Your modeling must incorporate these costs explicitly. One approach is to break down total client cost into premium + distribution cost + ancillary fees, then measure how elasticity varies if you adjust each component. A case study from a Singapore-headquartered insurer found effective elasticity improved by 30% when shifting from broker-driven to hybrid digital distribution in South Asia.

Don’t overlook operational factors like claim processing times or product bundling discounts either; they influence client willingness to pay beyond headline premiums.

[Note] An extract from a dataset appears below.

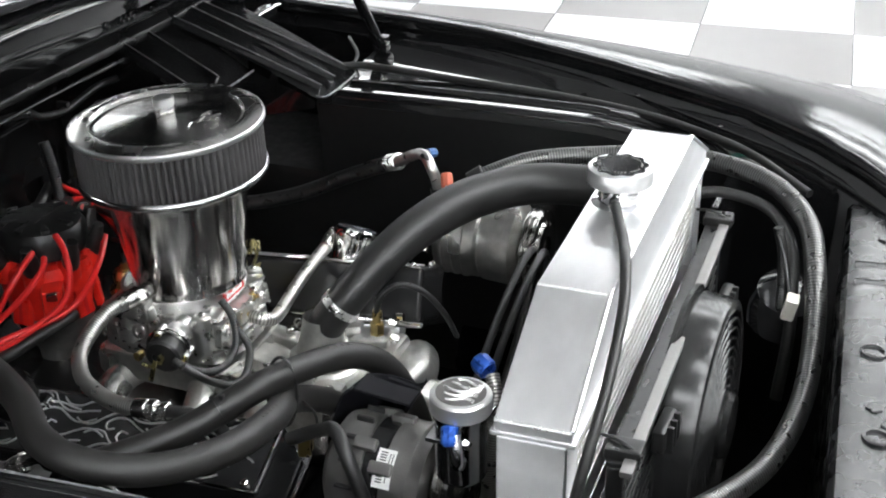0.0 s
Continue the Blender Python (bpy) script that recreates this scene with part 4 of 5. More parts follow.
def radiator():
    r = thing("radiator", "brushed aluminium radiator with sloped welded top tank", "radiator", at=(RAD[0], RAD[1], 0.45))
    prof = [(-0.381, 0.972), (-0.381, 0.99), (-0.232, 1.068), (0.232, 1.068), (0.381, 0.99), (0.381, 0.972)]
    own = bmesh.new()
    lo = [own.verts.new((x, -0.041, z)) for x, z in prof]
    hi = [own.verts.new((x, 0.041, z)) for x, z in prof]
    own.faces.new(lo)
    own.faces.new(hi[::-1])
    for k in range(6):
        own.faces.new((lo[k], lo[(k + 1) % 6], hi[(k + 1) % 6], hi[k]))
    bmesh.ops.bevel(own, geom=own.edges, offset=0.003, segments=2, affect="EDGES", profile=0.5)
    own.transform(Matrix.Translation((*RAD, 0)) @ pose(0, 0, 0, 0, 0, YAW))
    tank = part("top_tank", brushed(own), ALU, r, "brushed aluminium top tank", sharp=25)
    for side_y in (-0.0405,):
        pts = [prof[1], prof[2], prof[3], prof[4]]
        bead = bmesh.new()
        for p, q in zip(pts, pts[1:]):
            tube([rp(p[0], side_y, p[1] + 0.0002), rp(q[0], side_y, q[1] + 0.0002)], 0.0029, 8, 1, bead)
        part("weld_seam", bead, MACHINED, tank)
    for x in (-0.232, 0.232):
        part("weld_seam", tube([rp(x, -0.04, 1.0675), rp(x, 0.04, 1.0675)], 0.0018, 8, 0.004), WELD, tank)
    for x in (-0.381, 0.381):
        part("weld_seam", tube([rp(x, -0.04, 0.989), rp(x, 0.04, 0.989)], 0.0026, 8, 0.004), WELD, tank)
    part("tank_flange", brushed(rbox((0, 0, 0.9735), (0.766, 0.09, 0.005), 0.001)), ALU, tank)
    for x in (-0.362, 0.362):
        part("side_plate", brushed(rbox((x, 0, 0.73), (0.045, 0.075, 0.484), 0.003)), ALU, r)
    low = [rp(-0.381, -0.041, 0.974), rp(0.381, -0.041, 0.974)]
    part("weld_seam", tube(low, 0.0026, 8, 1), MACHINED, tank)
    lug = part("mount_lug", rbox((0.383, 0.048, 0.962), (0.03, 0.022, 0.03), 0.003), MACHINED, r, "bright mounting lug")
    part("bolt", hexnut(rp(0.375, 0.06, 0.968), (0, 1, 0), 0.007, 0.007), STEEL, lug)
    # core: flat tubes with fin packs between
    z = 0.966
    while z > 0.5:
        part("core_tube", rbox((0, -0.003, z), (0.68, 0.062, 0.0025), 0.001), POLISH, r)
        if z > 0.86:
            bm = bmesh.new()
            n = 300
            rows = []
            for yy in (-0.032, 0.02):
                rows.append([rp(-0.338 + 0.676 * j / n, yy, z - 0.0025 - (0.0085 if j % 2 else 0)) for j in range(n + 1)])
            loft(rows, 0, bm=bm)
            tagged(part("fin_pack", bm, FINS, r, smooth=False), kind="stuff")
        else:
            part("fin_pack", rbox((0, 0, z - 0.007), (0.676, 0.05, 0.0085), 0), FINS, r)
        z -= 0.0135 if z > 0.86 else 0.04
    part("core_back", rbox((0, 0.02, 0.72), (0.68, 0.012, 0.47), 0.001), CONDENSER, r)
    # filler neck and cap
    cx, cy = 0.024, -0.615
    part("filler_neck", lathe([(0.036, 1.066), (0.031, 1.07), (0.0255, 1.072), (0.0255, 1.094)], (cx, cy, 0), seg=40), POLISH, r)
    cp = part("radiator_cap", lathe([(0.0, 1.1145), (0.033, 1.1145), (0.0385, 1.1135), (0.0395, 1.112), (0.0395, 1.0955), (0.038, 1.094), (0.0, 1.093)], (cx, cy, 0), seg=48), MACHINED, r, "machined aluminium radiator cap")
    top = [(0.0315 + 0.002 * math.cos(20 * math.pi * k / 100), 2 * math.pi * k / 100) for k in range(100)]
    part("cap_disc", slab([(q * math.cos(a), q * math.sin(a)) for q, a in top], 0, 0.0015, pose(cx, cy, 1.1147)), PAINT, cp, "black scalloped cap disc")
    ring = bmesh.new()
    for k in range(40):
        if k % 10 not in (4, 9):
            q = math.radians(9 * k)
            box((cx + 0.0255 * math.cos(q), cy + 0.0255 * math.sin(q), 1.1165), (0.003 if k % 3 else 0.002, 0.0016, 0.0006), 0, (0, 0, 9 * k), 1, ring)
    tagged(part("print_ring", ring, DULL, cp, "faint grey bars of print round the disc"), kind="stuff")
    part("overflow_spout", tube([(cx, cy, 1.081), (cx - 0.035, cy - 0.004, 1.081)], 0.005, 12), POLISH, r)
    # hose outlet at the back
    o = rp(0.335, 0.035, 0.925)
    part("outlet", lathe([(0.026, 0), (0.026, 0.04), (0.0275, 0.042), (0.0265, 0.05)], o, (0.1, 1, 0), 30), POLISH, r)
    part("drain_lug", lathe([(0.012, 0), (0.012, 0.01), (0.008, 0.012), (0, 0.012)], rp(0.36, 0.04, 0.985), (0, 1, 0.3), 16), POLISH, r)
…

The downside: detailed operational cost data is often fragmented or siloed. You’ll need cross-functional cooperation and possibly build a data lake integrating finance, operations, and marketing systems for coherent analysis.


Prioritizing Your Steps: What to Tackle First for Maximum Impact

If you’re entering South Asian wealth-management insurance markets with limited resources, start with segmentation and qualitative insights. Understanding your customer base and their cultural context provides foundational knowledge to design meaningful pricing tests.

Next, pilot controlled price experiments in smaller or more regulated-friendly markets like Sri Lanka or Malaysia. This builds internal capability and offers early elasticity estimates without full exposure.

Simultaneously, invest in data infrastructure to collect and harmonize operational cost data—it’s a longer-term play but essential for precise elasticity modeling.

Finally, iterate your econometric models with refined inputs and survey feedback to uncover non-obvious patterns.

In the words of one analytics lead at a pan-Asian insurer: “We went from a broad-brush elasticity estimate of -0.4 to a granular, segment-specific matrix ranging between -0.1 and -1.2 within 18 months—and that shift directly fed into premium strategies that boosted client retention by 9% in a competitive market.”

Remember, price elasticity measurement is as much art as science in South Asia’s wealth-management insurance space. The “how” requires patience, local nuance, and cross-team collaboration. But doing it right can deliver premium policies that clients actually want—and pay for.